* **GIVEN INSTRUCTION**: Within the data below, state how many lines contain the string "camera". Provide the number only.

* **DATA**:
※
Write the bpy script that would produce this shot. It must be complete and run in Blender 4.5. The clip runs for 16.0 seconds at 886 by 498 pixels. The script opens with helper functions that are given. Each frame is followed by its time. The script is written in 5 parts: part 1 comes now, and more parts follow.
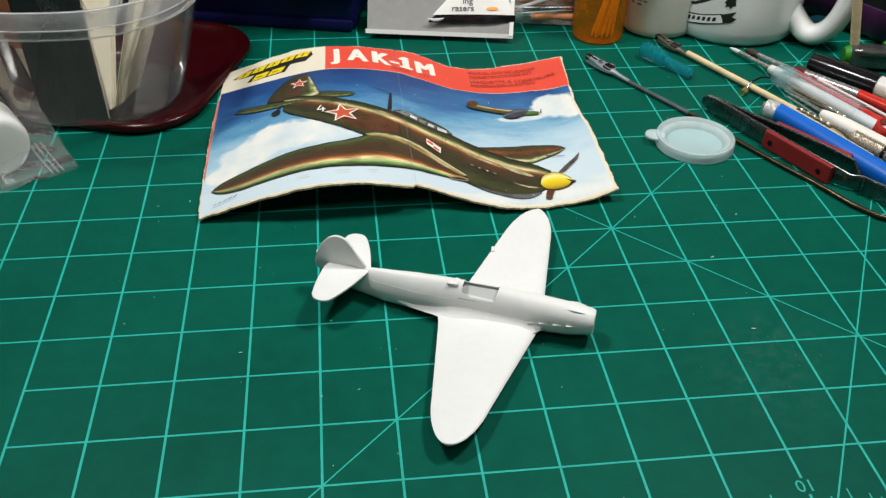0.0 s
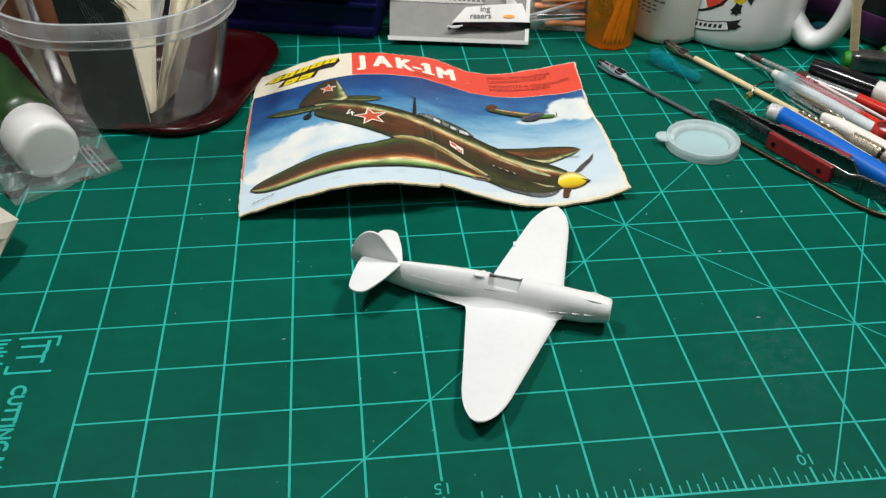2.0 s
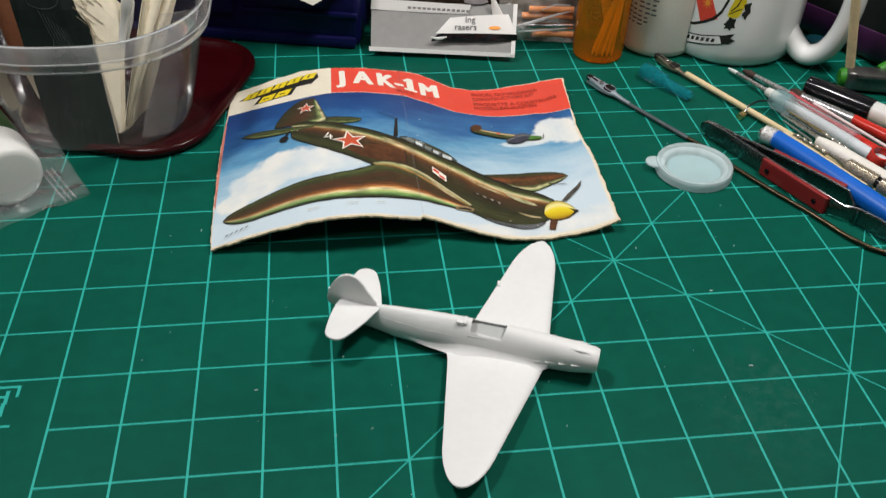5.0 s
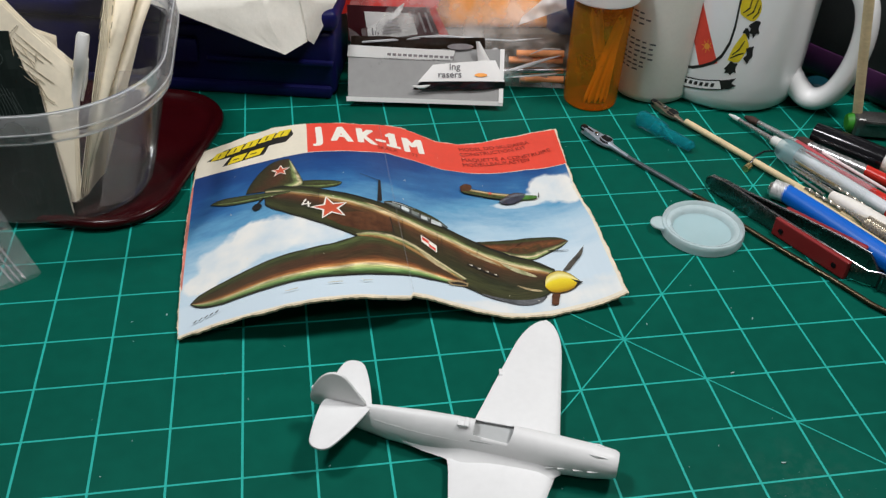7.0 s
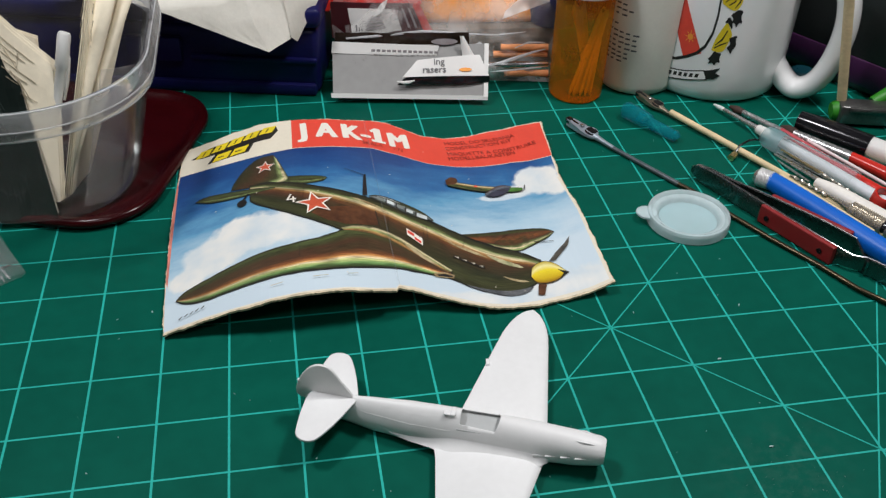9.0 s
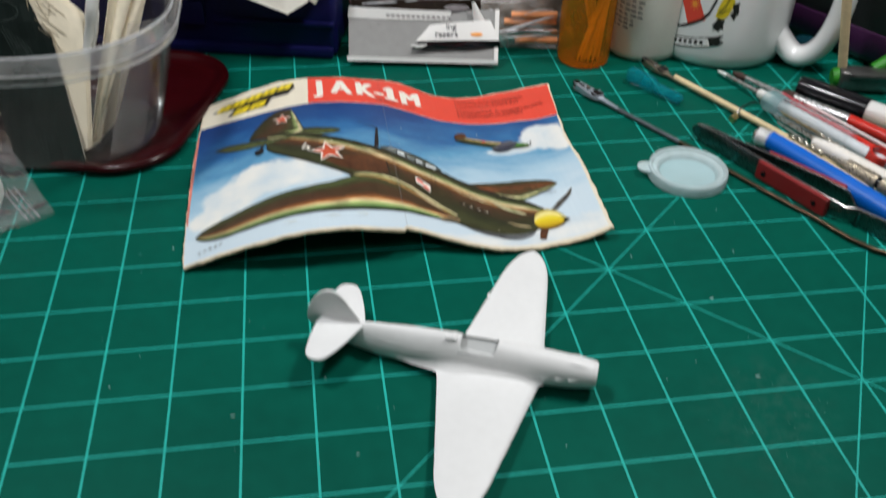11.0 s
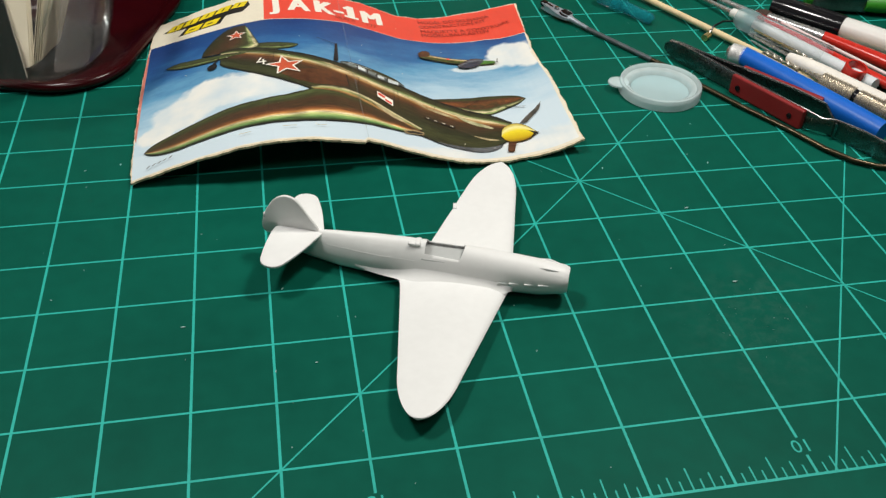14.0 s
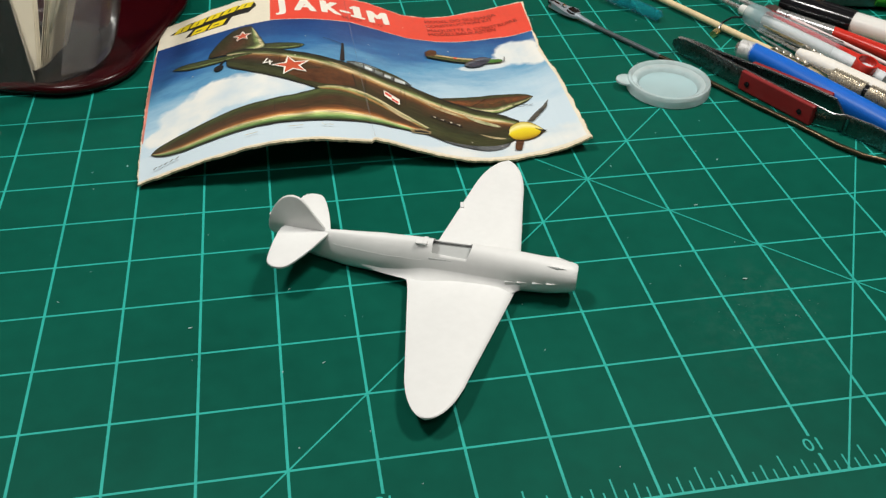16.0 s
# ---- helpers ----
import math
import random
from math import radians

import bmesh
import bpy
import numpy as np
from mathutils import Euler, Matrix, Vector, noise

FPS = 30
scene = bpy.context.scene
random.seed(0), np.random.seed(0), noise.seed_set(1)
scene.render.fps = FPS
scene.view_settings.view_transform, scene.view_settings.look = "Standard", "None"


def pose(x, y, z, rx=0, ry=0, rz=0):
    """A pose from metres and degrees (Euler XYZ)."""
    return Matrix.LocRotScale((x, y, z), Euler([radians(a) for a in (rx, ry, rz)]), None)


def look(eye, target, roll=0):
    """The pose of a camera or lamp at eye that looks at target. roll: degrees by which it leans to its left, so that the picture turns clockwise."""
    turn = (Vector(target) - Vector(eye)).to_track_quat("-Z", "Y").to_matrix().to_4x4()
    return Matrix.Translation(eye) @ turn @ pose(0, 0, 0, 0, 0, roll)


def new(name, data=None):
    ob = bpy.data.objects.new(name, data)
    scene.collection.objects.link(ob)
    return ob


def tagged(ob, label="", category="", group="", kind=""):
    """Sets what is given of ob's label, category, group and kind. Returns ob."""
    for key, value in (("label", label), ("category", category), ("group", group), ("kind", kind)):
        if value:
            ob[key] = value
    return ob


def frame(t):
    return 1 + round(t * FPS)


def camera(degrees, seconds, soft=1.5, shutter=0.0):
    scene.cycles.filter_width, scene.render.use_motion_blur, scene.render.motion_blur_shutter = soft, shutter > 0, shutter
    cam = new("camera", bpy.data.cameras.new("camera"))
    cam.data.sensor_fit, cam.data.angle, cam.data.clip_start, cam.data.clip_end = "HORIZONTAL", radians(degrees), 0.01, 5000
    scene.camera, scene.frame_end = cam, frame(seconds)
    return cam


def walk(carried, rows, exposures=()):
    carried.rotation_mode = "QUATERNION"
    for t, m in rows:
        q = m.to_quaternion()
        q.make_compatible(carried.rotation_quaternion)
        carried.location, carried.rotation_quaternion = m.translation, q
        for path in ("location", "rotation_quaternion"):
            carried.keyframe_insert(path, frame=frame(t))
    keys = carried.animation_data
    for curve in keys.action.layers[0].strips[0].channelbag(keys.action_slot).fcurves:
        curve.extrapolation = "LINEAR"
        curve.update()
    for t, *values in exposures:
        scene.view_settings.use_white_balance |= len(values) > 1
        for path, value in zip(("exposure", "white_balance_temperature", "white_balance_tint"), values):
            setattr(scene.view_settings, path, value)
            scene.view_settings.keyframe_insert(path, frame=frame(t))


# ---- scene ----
※
* **SOLUTION TO THIS PROBLEM**: 4